West Brom frontman Anelka is facing a minimum five-match ban, unless he can prove his case, after being charged by the FA with performing an alleged anti-Semitic gesture during his club’s match against West Ham on December 28. The striker insists he is neither anti-Semitic nor racist and believed he had the backing of a Jewish community leader in the battle to clear his name.
However, Roger Cukierman, the president of CRIF (Representative Council of Jewish Institutions in France), who initially appeared to have sided with the 34-year-old footballer, later said he considered Anelka’s behaviour “clearly suspect”.
Anelka has until 6pm today to formally respond to the FA charge.
The quenelle has been described as an inverted Nazi salute and was created by French comedian Dieudonné M’Bala M’Bala, who has been prosecuted for anti-Semitism. Anelka is a friend of Dieudonné’s and he insisted his salute was a gesture of support aimed at the French establishment.
Cukierman said in an interview with Le Figaro that the quenelle could not be regarded as anti-Semitic in the context it was performed in. That prompted Anelka to write in a statement on his Facebook page: “I therefore ask the English FA to kindly remove the charge made against me. And I repeat, I am not anti-Semitic or racist.”
In the video, Cukierman said of the action facing Anelka: “It seems a bit severe to me because it seems to me that this gesture only has an anti-Semitic connotation if the gesture is made in front of a synagogue or a memorial to the Holocaust.
“When it’s made in a place which is not specifically Jewish it seems to me that it’s a slightly anarchic gesture of revolt against the establishment, which doesn’t deserve severe sanctions.”
But Cukierman clarified his position in a later interview, telling Paris-based radio station RMC: “The gesture conceived and realised by Dieudonné is anti-Semitic and the sympathy of Nicolas Anelka (for Dieudonné) is clearly suspect.”
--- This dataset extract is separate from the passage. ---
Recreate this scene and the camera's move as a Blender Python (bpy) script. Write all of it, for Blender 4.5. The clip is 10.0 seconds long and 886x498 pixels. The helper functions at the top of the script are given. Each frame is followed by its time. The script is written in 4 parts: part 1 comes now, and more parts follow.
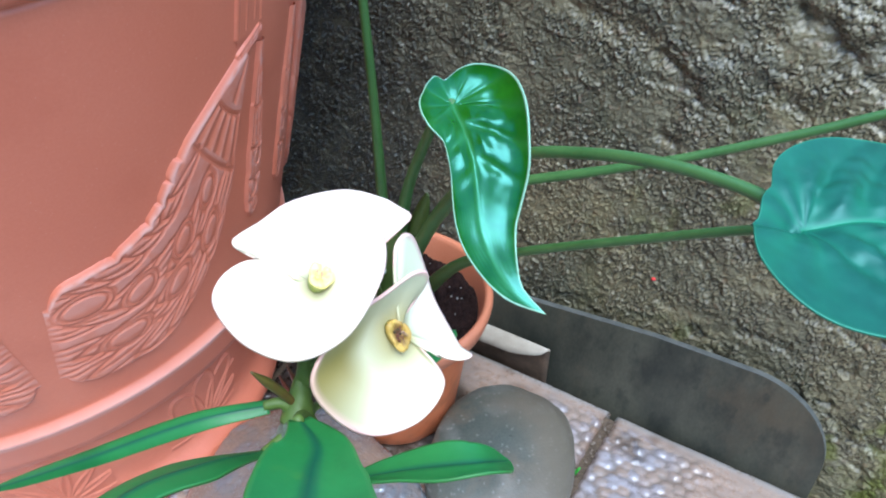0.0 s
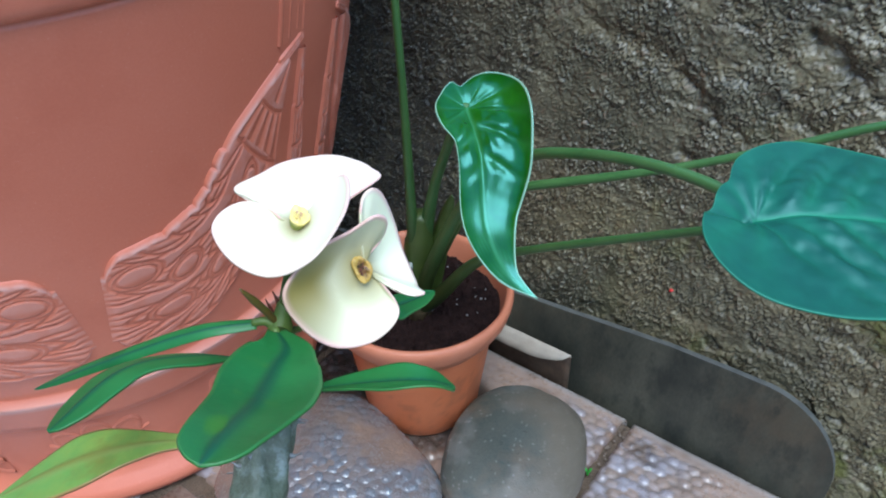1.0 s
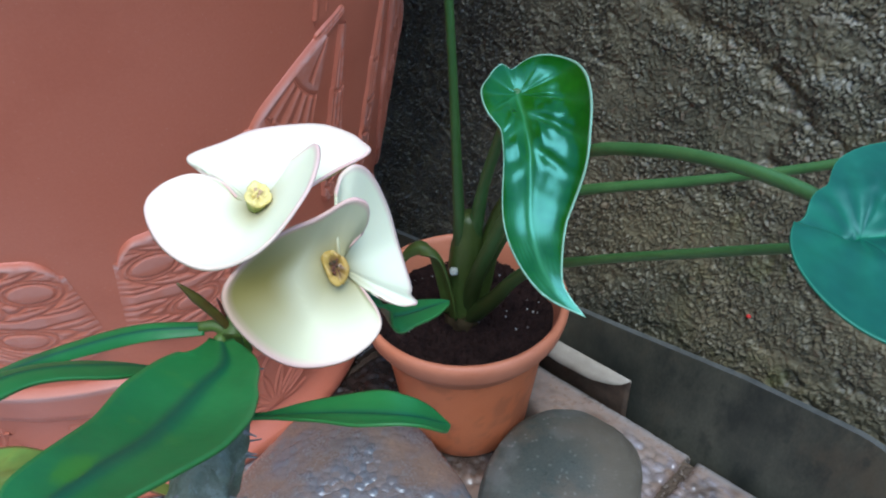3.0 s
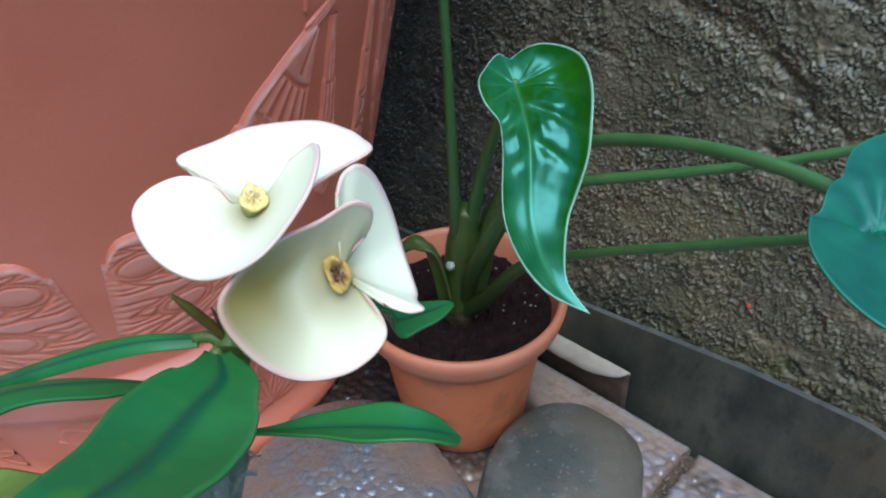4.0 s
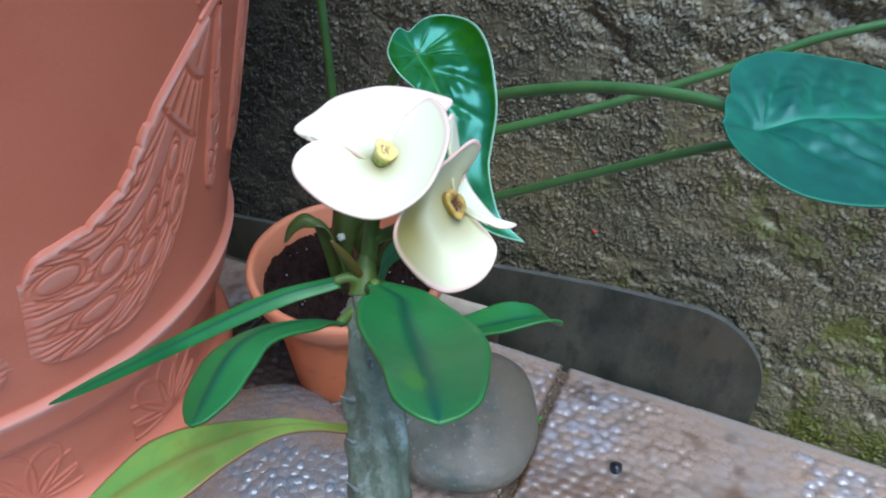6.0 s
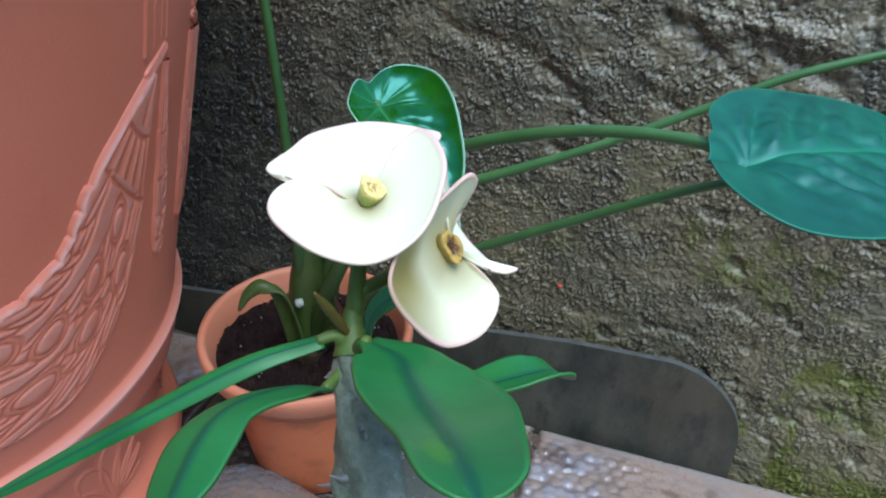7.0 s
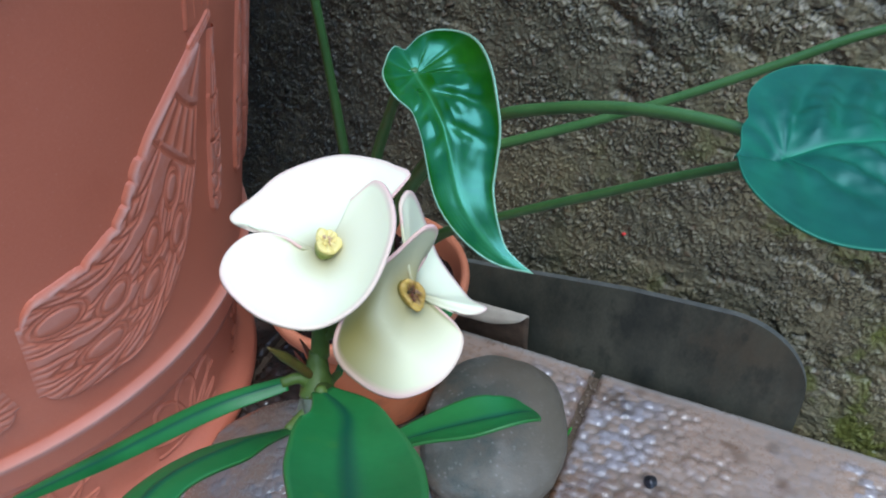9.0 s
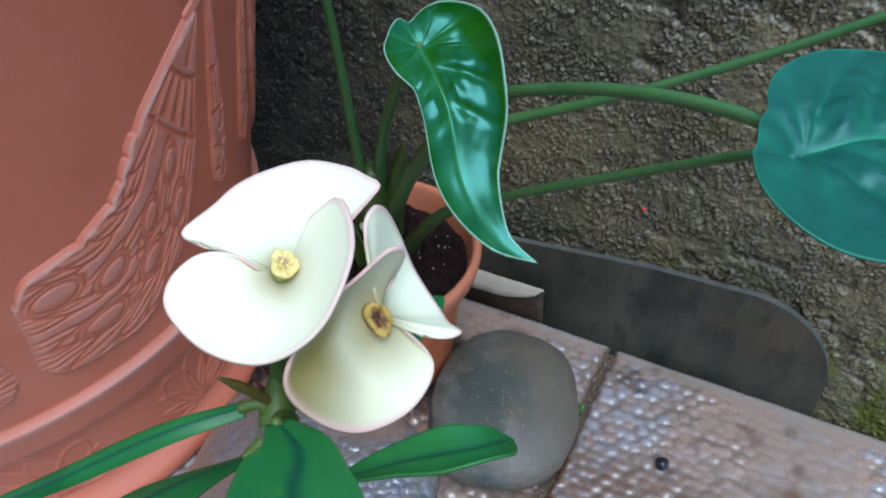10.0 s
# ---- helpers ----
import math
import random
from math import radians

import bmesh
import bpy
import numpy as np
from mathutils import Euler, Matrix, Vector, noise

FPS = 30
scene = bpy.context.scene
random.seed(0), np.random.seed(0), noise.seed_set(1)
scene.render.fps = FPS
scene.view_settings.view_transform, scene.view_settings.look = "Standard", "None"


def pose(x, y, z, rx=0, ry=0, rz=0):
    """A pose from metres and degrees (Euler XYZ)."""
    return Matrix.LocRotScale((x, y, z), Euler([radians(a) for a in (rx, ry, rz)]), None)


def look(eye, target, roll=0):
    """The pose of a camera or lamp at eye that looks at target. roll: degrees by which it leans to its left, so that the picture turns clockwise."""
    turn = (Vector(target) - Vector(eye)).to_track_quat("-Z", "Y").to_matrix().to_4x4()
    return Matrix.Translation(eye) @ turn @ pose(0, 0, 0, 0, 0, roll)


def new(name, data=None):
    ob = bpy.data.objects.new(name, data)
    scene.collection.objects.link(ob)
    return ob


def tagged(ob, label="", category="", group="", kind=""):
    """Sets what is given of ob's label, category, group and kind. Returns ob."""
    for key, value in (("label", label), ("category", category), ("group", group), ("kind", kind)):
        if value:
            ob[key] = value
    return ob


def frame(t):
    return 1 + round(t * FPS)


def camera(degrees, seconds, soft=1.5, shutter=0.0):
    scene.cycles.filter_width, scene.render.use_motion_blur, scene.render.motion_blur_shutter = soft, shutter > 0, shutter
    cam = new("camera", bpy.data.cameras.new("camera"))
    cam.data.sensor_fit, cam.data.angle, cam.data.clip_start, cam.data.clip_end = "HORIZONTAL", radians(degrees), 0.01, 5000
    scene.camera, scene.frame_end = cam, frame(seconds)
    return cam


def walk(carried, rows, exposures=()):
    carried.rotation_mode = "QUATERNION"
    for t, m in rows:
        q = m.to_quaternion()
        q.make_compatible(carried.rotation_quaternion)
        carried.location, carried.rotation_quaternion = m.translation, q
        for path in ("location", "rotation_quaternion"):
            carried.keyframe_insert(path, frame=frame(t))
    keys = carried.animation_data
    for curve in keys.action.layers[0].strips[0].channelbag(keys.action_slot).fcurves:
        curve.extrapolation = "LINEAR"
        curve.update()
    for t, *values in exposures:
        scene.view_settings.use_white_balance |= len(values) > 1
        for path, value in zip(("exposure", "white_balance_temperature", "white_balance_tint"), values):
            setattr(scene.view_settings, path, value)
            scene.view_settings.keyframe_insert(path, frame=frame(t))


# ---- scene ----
EXPO = [(t, e + 0.86) for t, e in ((0.0, 1.05), (0.5, 0.68), (1.0, 0.58), (2.0, 0.4), (4.5, 0.3), (6.5, 0.48), (8.5, 0.45), (9.5, 0.02), (10.0, 0.2))]
KELVIN, TINT = 5280, 4
SUN_UP, SUN_TURN, SKY, SUN = 66.0, 162.0, 0.115, 1.3
LENS = 59.93
PATH = [  # seconds, place, turn (degrees)
    (0.0, 0.0009, 0.0004, 0.3689, 49.50, -0.00, -0.00),
    (0.5, 0.0154, -0.0206, 0.3752, 50.61, 0.07, 1.60),
    (1.0, 0.0221, -0.0286, 0.3751, 51.58, 0.82, 5.43),
    (1.5, 0.0309, -0.0196, 0.3665, 51.79, 1.02, 10.34),
    (2.0, 0.0331, -0.0079, 0.3558, 51.67, 2.11, 11.28),
    (2.5, 0.0329, -0.0010, 0.3526, 52.53, 1.72, 11.35),
    (2.7, 0.0319, -0.0011, 0.3525, 52.46, 1.67, 11.71),
    (4.0, 0.0269, 0.0054, 0.3495, 51.51, 1.93, 10.63),
    (4.5, 0.0179, 0.0066, 0.3495, 51.02, 1.74, 6.96),
    (5.0, 0.0067, -0.0041, 0.3540, 50.65, 0.72, 1.70),
    (5.2, 0.0006, -0.0092, 0.3557, 50.05, 0.64, -0.79),
    (6.3, -0.0329, -0.0235, 0.3590, 50.43, -2.15, -10.14),
    (6.5, -0.0354, -0.0224, 0.3570, 53.88, -2.25, -11.32),
    (7.0, -0.0313, -0.0105, 0.3464, 55.22, -1.54, -12.74),
    (7.5, -0.0326, -0.0056, 0.3449, 53.65, -1.70, -12.47),
    (8.0, -0.0292, -0.0039, 0.3488, 53.12, -1.65, -12.08),
    (8.5, -0.0309, -0.0090, 0.3535, 52.79, -1.39, -11.70),
    (9.0, -0.0075, -0.0004, 0.3636, 48.25, 2.51, -6.51),
    (9.5, 0.0074, 0.0209, 0.3574, 45.22, 3.48, -4.41),
    (10.0, 0.0027, 0.0130, 0.3636, 44.94, 3.21, -4.20),
]
cam = camera(LENS, 10.0, soft=2.0)
walk(cam, [(t, pose(x, y, z, a, b, c)) for t, x, y, z, a, b, c in PATH],
     exposures=[(t, e, KELVIN, TINT) for t, e in EXPO])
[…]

The FA appointed an academic expert to advise on the case before it brought the charge, but Anelka wrote: “It would have been more legitimate for this expert to be French, living in France, who would have an accurate knowledge of my actions. What better expert than Mr Cukierman, president of CRIF, who explains very clearly that my quenelle could not be regarded as anti-Semitic!”
Another two of West Brom’s key sponsors are considering withdrawing their backing over the saga after shirt sponsor Zoopla, a property search engine co-owned by Jewish businessman Alex Chesterman, announced it would not be renewing its €3.6m contract at the end of the season.
Jack Wolfskin and Holler watches have confirmed they may follow Zoopla’s example. Kit supplier adidas, though, will not be adopting such a stance, insisting it is behind the club.